▶ **Task details**
Your copy of the material below should match it exactly, except that it holds no pictures.

* BEGIN Data lines *

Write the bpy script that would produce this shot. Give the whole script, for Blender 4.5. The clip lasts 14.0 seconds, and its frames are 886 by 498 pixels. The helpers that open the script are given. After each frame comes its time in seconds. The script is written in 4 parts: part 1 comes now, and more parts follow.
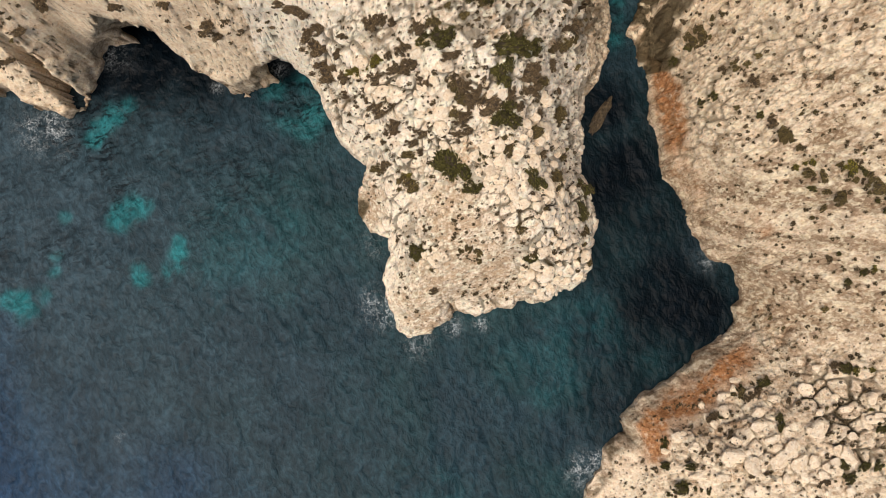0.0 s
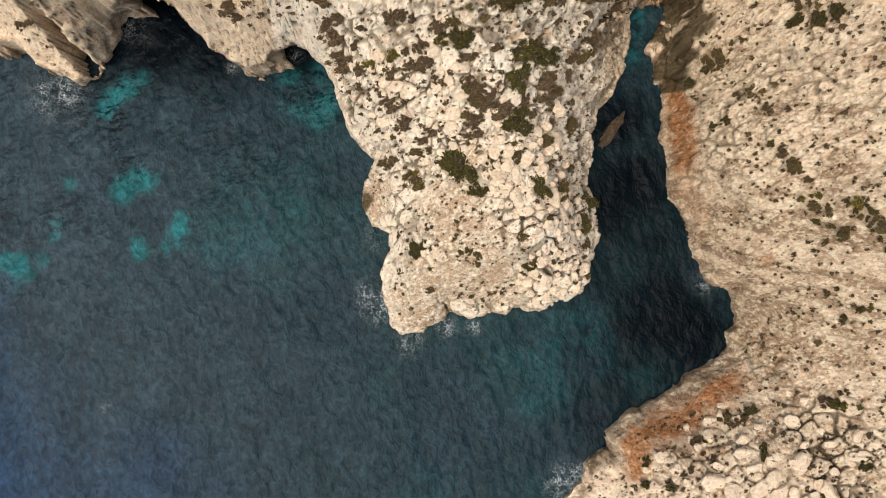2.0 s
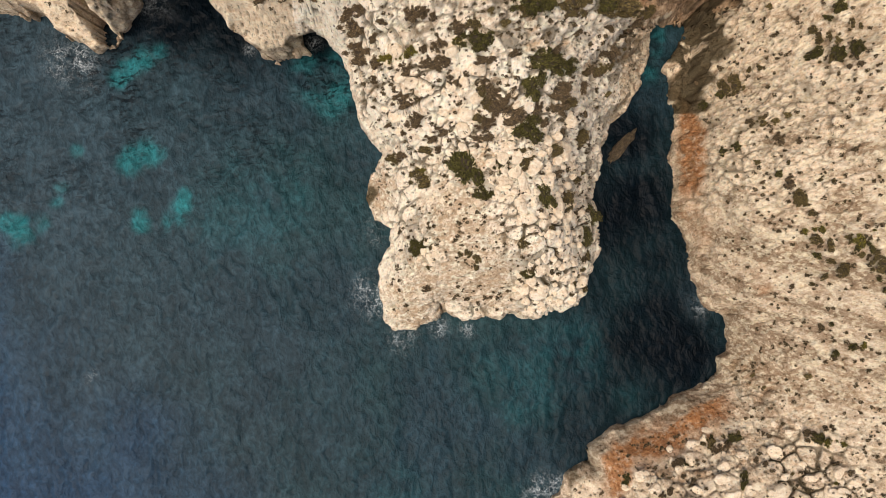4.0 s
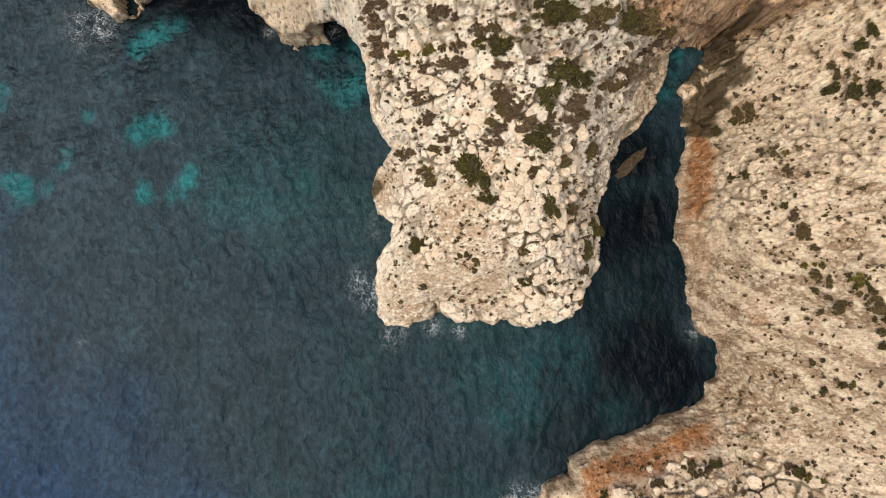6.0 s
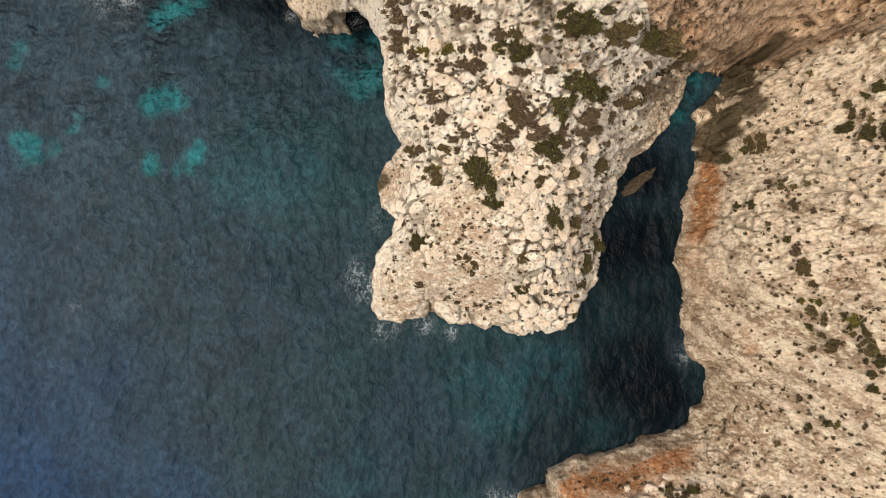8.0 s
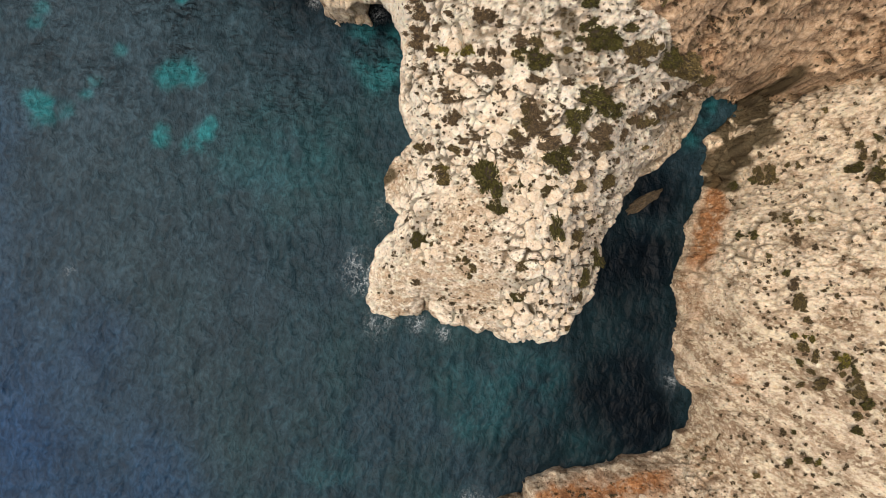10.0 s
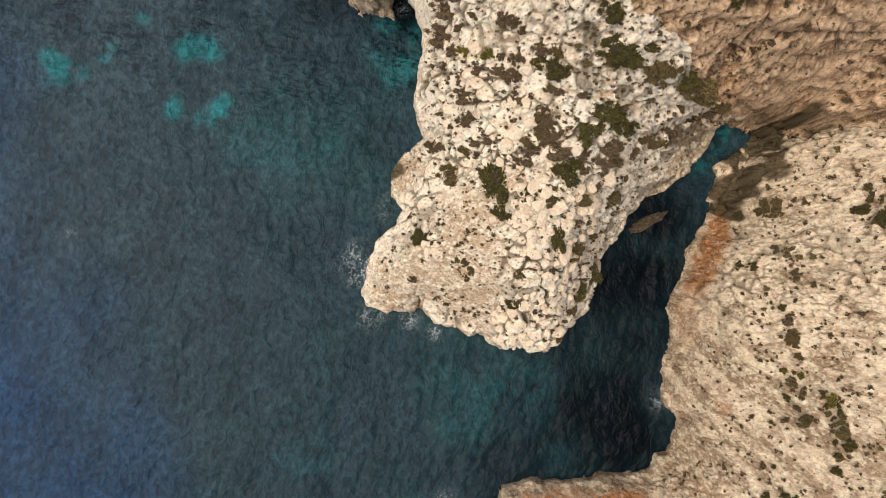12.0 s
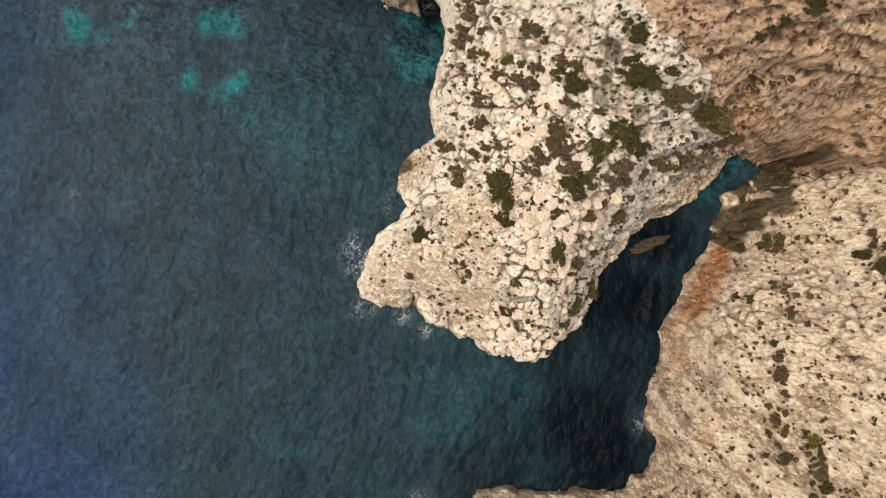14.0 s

* END Data lines *

▶ **Answer below**
Write the bpy script that would produce this shot. Give the whole script, for Blender 4.5. The clip lasts 14.0 seconds, and its frames are 886 by 498 pixels. The helpers that open the script are given. After each frame comes its time in seconds. The script is written in 4 parts: part 1 comes now, and more parts follow.
0.0 s
2.0 s
4.0 s
6.0 s
8.0 s
10.0 s
12.0 s
14.0 s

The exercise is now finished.